*REQUEST*.
Go through the records and show each line where the word "part" occurs.

*GIVEN DATA*.
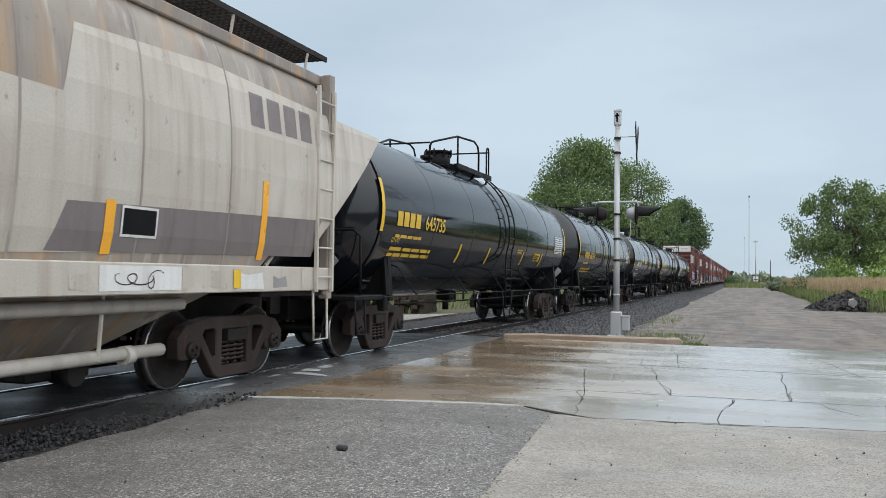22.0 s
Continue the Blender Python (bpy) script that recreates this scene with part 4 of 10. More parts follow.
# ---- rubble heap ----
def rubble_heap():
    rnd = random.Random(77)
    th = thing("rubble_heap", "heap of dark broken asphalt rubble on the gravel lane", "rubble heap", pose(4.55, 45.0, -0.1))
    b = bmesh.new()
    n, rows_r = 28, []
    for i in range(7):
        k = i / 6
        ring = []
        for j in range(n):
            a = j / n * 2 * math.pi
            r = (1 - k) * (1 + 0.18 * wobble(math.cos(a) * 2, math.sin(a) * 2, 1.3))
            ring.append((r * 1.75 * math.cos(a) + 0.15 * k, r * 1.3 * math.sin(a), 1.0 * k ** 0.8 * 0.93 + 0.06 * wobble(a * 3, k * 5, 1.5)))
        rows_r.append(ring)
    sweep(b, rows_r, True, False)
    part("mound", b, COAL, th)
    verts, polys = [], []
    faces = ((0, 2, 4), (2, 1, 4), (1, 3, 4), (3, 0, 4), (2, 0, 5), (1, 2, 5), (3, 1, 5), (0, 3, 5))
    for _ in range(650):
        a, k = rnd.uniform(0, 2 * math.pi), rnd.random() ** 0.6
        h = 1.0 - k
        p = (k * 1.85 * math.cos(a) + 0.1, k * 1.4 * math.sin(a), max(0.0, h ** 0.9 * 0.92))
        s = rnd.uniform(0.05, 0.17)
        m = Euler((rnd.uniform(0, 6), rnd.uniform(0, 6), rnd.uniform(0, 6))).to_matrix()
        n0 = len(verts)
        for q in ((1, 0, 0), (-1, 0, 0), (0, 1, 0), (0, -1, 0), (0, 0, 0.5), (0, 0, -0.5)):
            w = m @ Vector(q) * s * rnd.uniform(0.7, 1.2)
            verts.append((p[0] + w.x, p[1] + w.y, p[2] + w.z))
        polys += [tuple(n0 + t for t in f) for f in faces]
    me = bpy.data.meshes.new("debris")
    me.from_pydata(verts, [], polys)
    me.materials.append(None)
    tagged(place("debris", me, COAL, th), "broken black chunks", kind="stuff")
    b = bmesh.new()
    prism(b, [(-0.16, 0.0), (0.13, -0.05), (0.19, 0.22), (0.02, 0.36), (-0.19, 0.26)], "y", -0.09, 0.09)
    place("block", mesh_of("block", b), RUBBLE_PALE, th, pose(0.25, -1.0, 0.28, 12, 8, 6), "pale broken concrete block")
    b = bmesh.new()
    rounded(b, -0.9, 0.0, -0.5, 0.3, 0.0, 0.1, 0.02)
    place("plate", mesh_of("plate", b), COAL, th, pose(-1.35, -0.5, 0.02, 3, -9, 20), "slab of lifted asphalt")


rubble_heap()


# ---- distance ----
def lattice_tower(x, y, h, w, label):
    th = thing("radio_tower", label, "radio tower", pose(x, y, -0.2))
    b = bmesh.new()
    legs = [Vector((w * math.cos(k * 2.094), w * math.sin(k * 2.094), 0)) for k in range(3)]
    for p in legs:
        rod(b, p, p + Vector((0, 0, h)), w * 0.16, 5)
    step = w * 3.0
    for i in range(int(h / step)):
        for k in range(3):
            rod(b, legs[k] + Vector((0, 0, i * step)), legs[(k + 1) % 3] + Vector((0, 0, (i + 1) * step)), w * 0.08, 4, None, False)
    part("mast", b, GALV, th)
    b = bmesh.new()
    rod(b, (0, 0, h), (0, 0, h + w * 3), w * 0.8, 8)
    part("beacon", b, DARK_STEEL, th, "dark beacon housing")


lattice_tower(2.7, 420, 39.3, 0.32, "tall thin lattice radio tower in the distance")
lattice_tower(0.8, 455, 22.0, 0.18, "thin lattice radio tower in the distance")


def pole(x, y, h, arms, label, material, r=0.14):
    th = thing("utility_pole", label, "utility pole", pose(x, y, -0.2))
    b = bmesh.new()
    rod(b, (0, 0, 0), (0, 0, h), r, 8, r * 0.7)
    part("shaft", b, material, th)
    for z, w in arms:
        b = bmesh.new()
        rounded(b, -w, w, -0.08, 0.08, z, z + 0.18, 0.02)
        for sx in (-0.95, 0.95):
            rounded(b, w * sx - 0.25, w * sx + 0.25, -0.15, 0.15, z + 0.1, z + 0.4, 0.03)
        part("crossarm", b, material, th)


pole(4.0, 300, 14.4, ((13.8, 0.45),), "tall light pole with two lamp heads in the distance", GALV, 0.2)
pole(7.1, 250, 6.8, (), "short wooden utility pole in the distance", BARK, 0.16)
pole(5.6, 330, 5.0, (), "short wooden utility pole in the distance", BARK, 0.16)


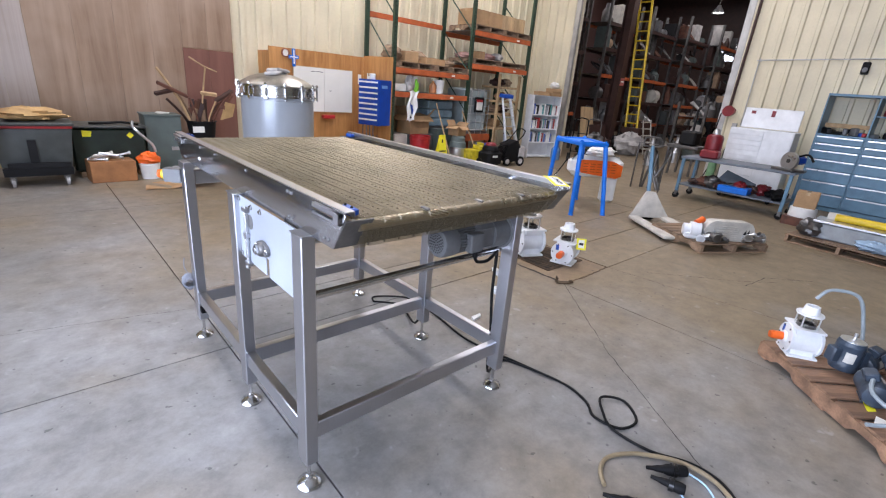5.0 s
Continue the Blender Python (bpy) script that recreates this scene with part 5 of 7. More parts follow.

*TASK SOLUTION*.
Continue the Blender Python (bpy) script that recreates this scene with part 4 of 10. More parts follow.
    part("mound", b, COAL, th)
    part("mast", b, GALV, th)
    part("beacon", b, DARK_STEEL, th, "dark beacon housing")
    part("shaft", b, material, th)
        part("crossarm", b, material, th)
Continue the Blender Python (bpy) script that recreates this scene with part 5 of 7. More parts follow.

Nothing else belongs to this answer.